> _EXERCISE INSTRUCTIONS_: List each line of the data that holds the string "part", please.
=-=-=
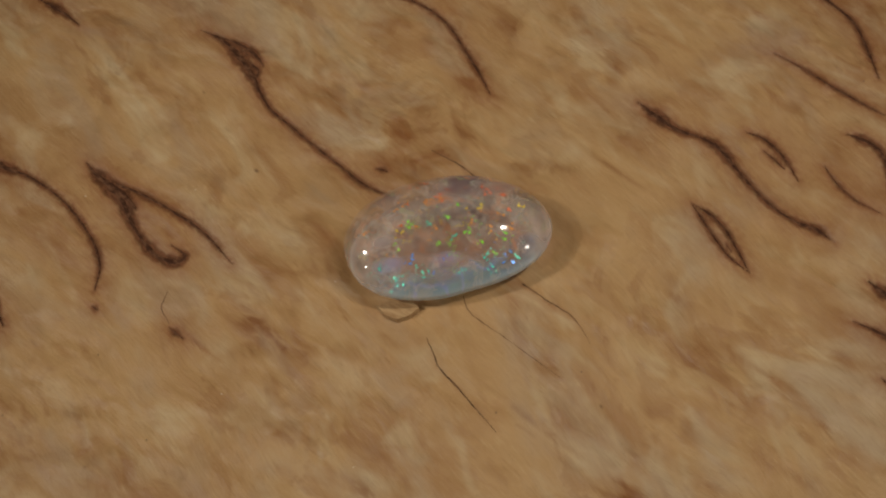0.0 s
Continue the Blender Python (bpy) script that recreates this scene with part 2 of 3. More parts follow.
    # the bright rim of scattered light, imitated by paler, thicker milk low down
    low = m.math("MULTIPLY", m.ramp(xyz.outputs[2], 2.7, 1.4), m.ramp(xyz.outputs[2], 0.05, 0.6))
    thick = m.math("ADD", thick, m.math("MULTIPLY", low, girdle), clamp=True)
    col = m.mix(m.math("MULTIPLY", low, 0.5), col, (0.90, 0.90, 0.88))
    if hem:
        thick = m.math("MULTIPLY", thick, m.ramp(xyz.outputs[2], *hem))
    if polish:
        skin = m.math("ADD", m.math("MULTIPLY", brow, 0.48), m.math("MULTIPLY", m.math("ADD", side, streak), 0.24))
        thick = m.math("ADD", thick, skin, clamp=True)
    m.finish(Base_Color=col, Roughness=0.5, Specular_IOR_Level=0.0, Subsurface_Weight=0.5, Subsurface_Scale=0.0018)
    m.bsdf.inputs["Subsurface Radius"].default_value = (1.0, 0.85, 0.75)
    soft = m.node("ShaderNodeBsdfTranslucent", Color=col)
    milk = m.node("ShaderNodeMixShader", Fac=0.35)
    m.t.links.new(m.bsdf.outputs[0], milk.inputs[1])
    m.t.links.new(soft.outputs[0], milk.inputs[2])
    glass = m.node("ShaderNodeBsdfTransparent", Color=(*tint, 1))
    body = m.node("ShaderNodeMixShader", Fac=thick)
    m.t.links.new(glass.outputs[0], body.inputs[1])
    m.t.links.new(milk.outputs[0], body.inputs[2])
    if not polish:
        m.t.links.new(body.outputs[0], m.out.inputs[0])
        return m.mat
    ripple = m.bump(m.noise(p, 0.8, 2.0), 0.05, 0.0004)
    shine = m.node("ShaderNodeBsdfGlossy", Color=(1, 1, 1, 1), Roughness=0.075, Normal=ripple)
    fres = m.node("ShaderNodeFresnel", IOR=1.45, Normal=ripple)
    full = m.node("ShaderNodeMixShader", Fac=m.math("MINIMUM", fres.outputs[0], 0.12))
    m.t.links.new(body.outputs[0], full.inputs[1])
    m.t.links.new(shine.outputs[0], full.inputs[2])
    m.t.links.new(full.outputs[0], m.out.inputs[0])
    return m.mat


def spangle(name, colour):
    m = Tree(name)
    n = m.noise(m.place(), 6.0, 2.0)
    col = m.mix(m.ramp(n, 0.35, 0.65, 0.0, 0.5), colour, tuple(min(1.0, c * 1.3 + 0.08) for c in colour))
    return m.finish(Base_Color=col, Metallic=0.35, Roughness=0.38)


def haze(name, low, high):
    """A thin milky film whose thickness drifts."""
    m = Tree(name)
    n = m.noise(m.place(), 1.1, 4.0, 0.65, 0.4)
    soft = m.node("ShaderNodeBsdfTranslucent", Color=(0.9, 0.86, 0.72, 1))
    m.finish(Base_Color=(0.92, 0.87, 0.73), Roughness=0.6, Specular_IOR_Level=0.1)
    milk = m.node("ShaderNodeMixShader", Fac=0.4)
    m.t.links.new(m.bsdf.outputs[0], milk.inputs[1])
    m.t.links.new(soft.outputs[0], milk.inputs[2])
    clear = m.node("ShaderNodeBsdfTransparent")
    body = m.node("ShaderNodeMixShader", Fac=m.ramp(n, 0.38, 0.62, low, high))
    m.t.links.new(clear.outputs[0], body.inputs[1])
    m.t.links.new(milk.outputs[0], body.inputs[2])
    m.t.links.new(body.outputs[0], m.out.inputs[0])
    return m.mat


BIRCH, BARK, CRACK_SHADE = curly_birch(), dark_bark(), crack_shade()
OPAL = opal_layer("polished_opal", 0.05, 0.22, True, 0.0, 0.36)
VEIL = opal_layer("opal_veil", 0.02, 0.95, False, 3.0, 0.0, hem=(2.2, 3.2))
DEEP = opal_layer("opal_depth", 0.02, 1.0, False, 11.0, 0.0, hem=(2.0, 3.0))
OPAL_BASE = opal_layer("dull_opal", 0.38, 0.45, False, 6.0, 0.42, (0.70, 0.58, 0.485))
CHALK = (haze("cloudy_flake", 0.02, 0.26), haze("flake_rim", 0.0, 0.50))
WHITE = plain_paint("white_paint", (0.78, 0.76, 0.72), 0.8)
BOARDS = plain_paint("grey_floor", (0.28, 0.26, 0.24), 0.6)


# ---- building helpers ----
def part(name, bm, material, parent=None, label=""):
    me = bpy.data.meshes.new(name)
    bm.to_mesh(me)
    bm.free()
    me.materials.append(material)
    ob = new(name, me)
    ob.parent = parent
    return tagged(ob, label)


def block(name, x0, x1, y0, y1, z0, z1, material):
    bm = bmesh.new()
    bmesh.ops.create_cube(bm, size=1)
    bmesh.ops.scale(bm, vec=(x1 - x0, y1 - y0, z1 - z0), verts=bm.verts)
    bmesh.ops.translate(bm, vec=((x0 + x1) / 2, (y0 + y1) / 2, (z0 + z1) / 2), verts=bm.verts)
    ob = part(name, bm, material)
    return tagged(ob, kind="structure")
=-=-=
> _ANSWER IN FULL_:
Continue the Blender Python (bpy) script that recreates this scene with part 2 of 3. More parts follow.
def part(name, bm, material, parent=None, label=""):
    ob = part(name, bm, material)